Jing Fan joins Morgridge Institute metabolism theme

Can we fight cancer by targeting its metabolism, essentially starving tumors of the nutrients they need to survive? It’s one of the intriguing big-picture questions in the research field of Jing Fan, a new investigator in the Morgridge Institute for Research metabolism theme.

Fan will join the Morgridge metabolism theme, directed by Dave Pagliarini, in August for a one-year fellowship appointment, before becoming a Morgridge investigator and assistant professor in the University of Wisconsin–Madison Department of Nutritional Sciences.

Fan’s research strives to better understand how metabolism is dynamically regulated, both within the cell, across different tissue types, and by nutritional and environmental factors. For example, metabolic processes differ across diverse tissues and cell types, yet they all need to work together to function.

In particular, Fan studies cancer cells, which have a different metabolic signature than normal cells. Cancer cells exist in a distinct micro-environment, which includes different nutrient and pH levels, and the influence of other cell types. There is evidence that cancerous and normal cells interact with one another.

“I’m very interested in looking at how these local environments change the cell metabolism, and how cancer cells survive the metabolic stress,” she says. “It relates to how cancer cells can keep growing and become chemo-resistant.”

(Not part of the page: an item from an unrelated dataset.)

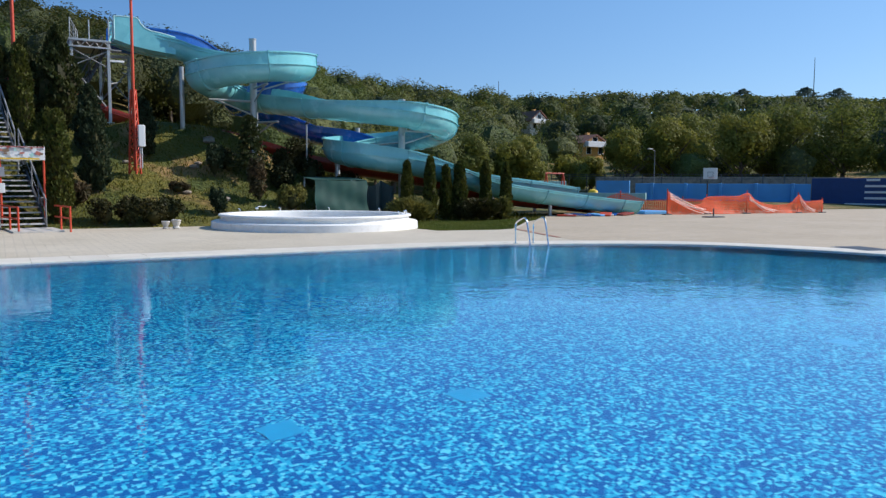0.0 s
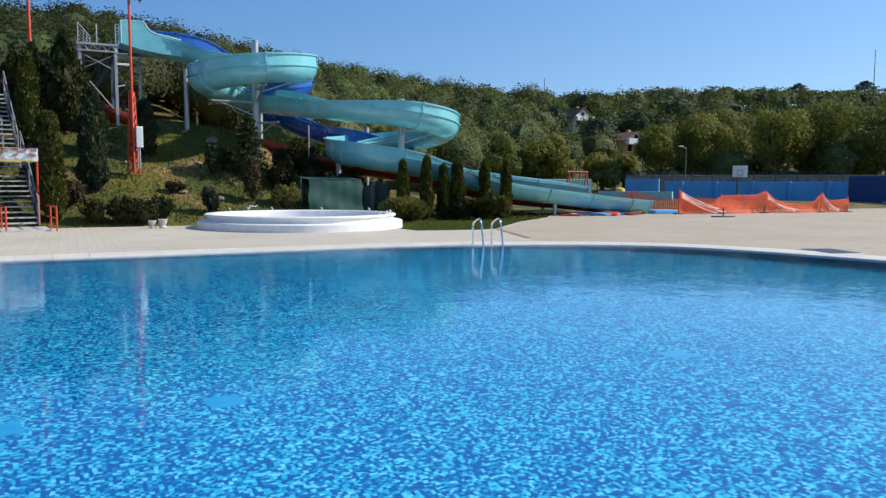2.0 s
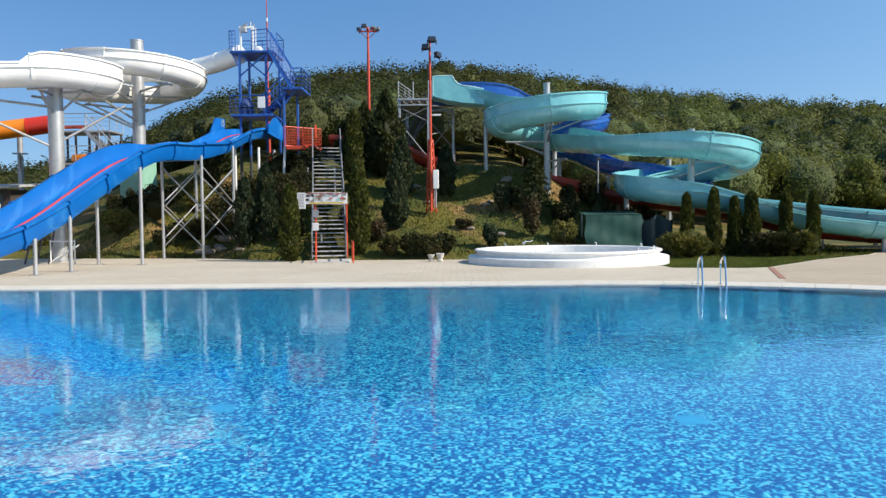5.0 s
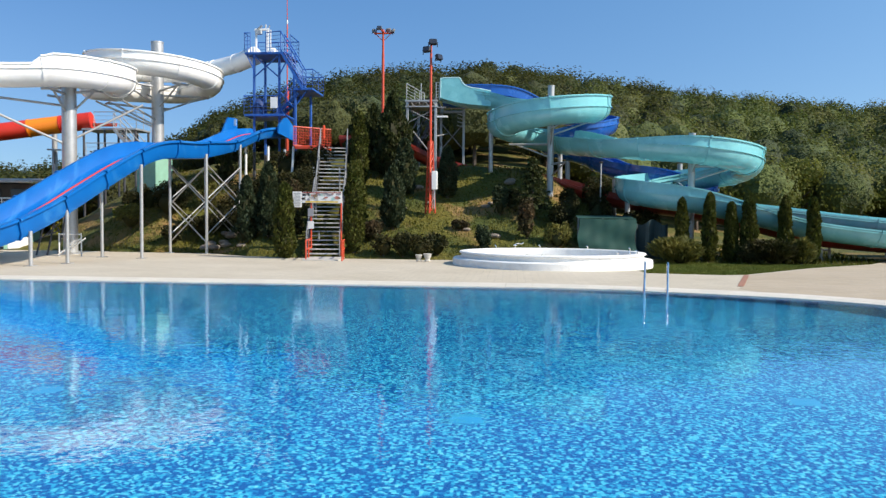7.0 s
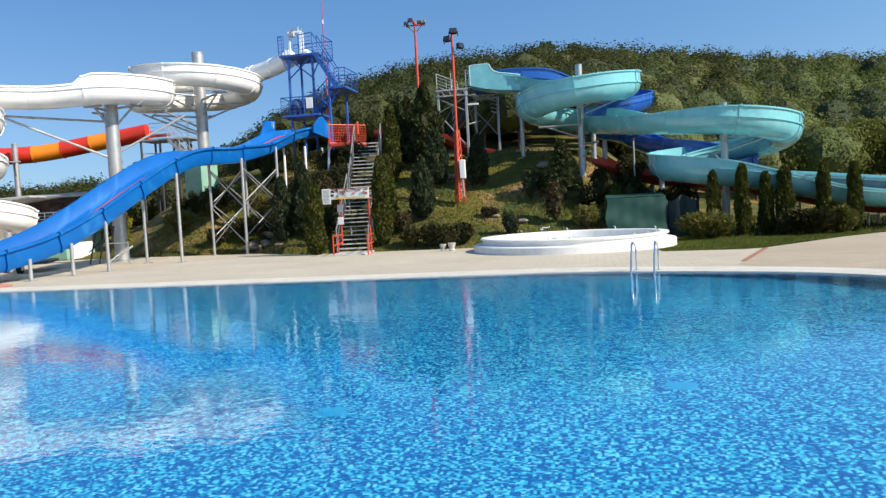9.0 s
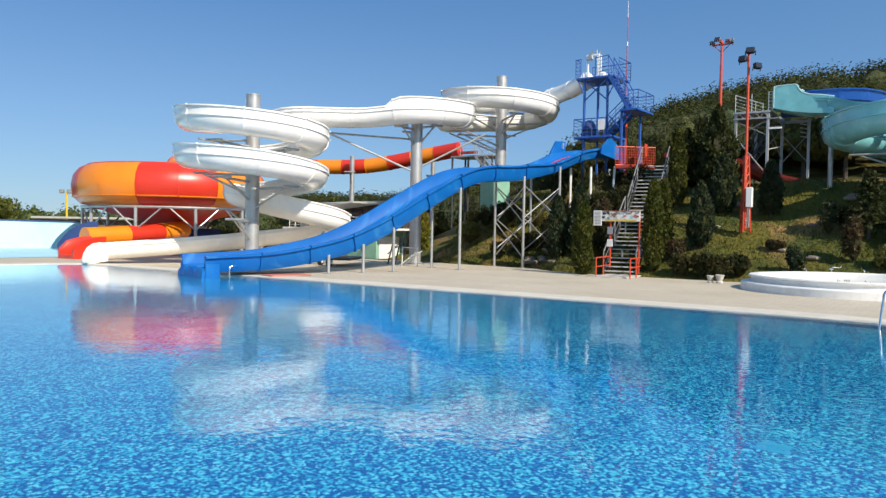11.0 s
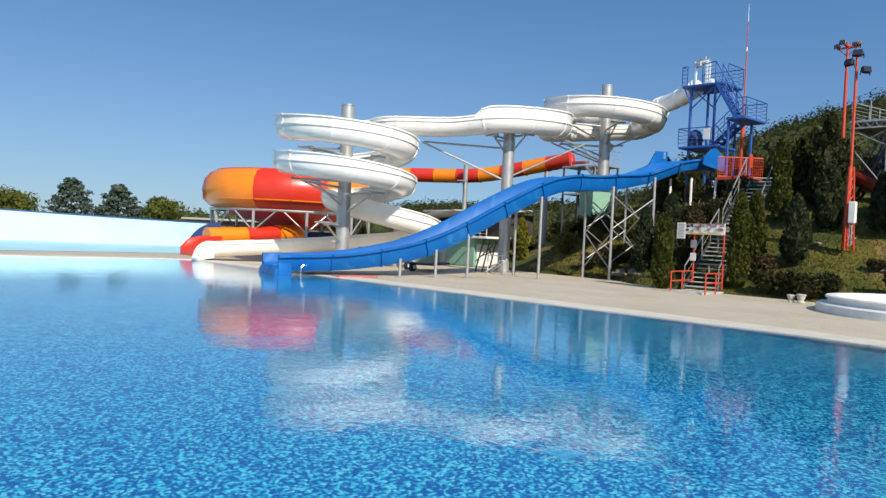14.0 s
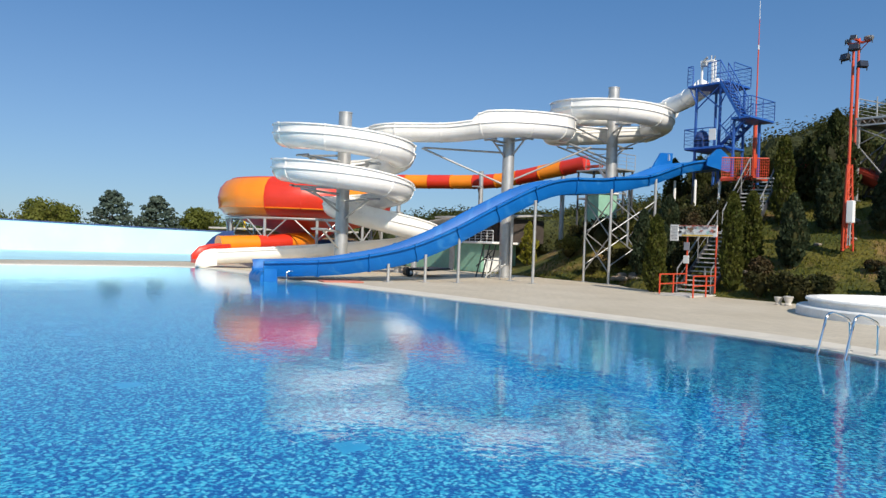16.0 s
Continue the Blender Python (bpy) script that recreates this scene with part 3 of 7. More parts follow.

Scientists in this area have been looking at whether nutritional changes could impact the spread of cancer. “There is a lot of research indicating that cancer cells have a particular craving for specific types of amino acids and lipids,” she says. “We can look at changes in the availability of these nutrients at the extracellular level and what impact they have on cancer cells.”

Fan won’t need long to acclimate to her new position. She already has strong connections in the Discovery Building as a postdoctoral researcher in the Wisconsin Institute for Discovery epigenetics theme, led by Biomolecular Chemistry Professor John Denu.

Fan completed her PhD in 2014 at Princeton University, and joined the WID epigenetics theme later that year. She says her fascination with metabolism started early in her career at Princeton.

“It’s such a complex system, but it’s also a tightly regulated and interdependent system,” she says. “Metabolism employs thousands of different reactions that are defined by the genome. But it’s also very dynamic and changes based on what we are eating and other environmental factors. I’m interested in the idea of how all of this works together.”